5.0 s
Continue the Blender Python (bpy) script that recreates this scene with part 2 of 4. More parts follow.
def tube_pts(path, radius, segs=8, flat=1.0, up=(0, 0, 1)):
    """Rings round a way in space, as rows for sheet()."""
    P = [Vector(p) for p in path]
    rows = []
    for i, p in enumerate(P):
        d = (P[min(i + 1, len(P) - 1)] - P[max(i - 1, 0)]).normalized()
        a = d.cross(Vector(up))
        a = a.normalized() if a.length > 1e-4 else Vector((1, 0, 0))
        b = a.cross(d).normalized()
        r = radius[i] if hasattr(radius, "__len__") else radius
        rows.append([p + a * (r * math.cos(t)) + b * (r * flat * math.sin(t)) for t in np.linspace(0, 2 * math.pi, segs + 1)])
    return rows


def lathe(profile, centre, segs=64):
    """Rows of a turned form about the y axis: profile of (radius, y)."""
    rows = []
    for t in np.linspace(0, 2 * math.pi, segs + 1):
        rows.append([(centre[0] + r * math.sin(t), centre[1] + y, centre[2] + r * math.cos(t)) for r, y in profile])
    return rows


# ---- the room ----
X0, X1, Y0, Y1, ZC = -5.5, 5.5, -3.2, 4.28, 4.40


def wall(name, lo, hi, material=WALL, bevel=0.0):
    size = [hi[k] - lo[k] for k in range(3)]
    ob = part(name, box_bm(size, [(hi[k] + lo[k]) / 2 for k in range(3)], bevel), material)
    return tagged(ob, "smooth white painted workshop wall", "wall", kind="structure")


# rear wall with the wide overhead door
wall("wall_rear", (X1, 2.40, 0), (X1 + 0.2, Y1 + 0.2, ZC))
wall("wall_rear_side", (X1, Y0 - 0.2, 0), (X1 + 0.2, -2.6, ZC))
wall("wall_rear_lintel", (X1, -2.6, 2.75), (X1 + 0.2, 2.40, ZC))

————

» TASK GOAL
Exactly reproduce the material above.

» TASK SOLUTION
5.0 s
Continue the Blender Python (bpy) script that recreates this scene with part 2 of 4. More parts follow.
def tube_pts(path, radius, segs=8, flat=1.0, up=(0, 0, 1)):
    """Rings round a way in space, as rows for sheet()."""
    P = [Vector(p) for p in path]
    rows = []
    for i, p in enumerate(P):
        d = (P[min(i + 1, len(P) - 1)] - P[max(i - 1, 0)]).normalized()
        a = d.cross(Vector(up))
        a = a.normalized() if a.length > 1e-4 else Vector((1, 0, 0))
        b = a.cross(d).normalized()
        r = radius[i] if hasattr(radius, "__len__") else radius
        rows.append([p + a * (r * math.cos(t)) + b * (r * flat * math.sin(t)) for t in np.linspace(0, 2 * math.pi, segs + 1)])
    return rows


def lathe(profile, centre, segs=64):
    """Rows of a turned form about the y axis: profile of (radius, y)."""
    rows = []
    for t in np.linspace(0, 2 * math.pi, segs + 1):
        rows.append([(centre[0] + r * math.sin(t), centre[1] + y, centre[2] + r * math.cos(t)) for r, y in profile])
    return rows


# ---- the room ----
X0, X1, Y0, Y1, ZC = -5.5, 5.5, -3.2, 4.28, 4.40


def wall(name, lo, hi, material=WALL, bevel=0.0):
    size = [hi[k] - lo[k] for k in range(3)]
    ob = part(name, box_bm(size, [(hi[k] + lo[k]) / 2 for k in range(3)], bevel), material)
    return tagged(ob, "smooth white painted workshop wall", "wall", kind="structure")


# rear wall with the wide overhead door
wall("wall_rear", (X1, 2.40, 0), (X1 + 0.2, Y1 + 0.2, ZC))
wall("wall_rear_side", (X1, Y0 - 0.2, 0), (X1 + 0.2, -2.6, ZC))
wall("wall_rear_lintel", (X1, -2.6, 2.75), (X1 + 0.2, 2.40, ZC))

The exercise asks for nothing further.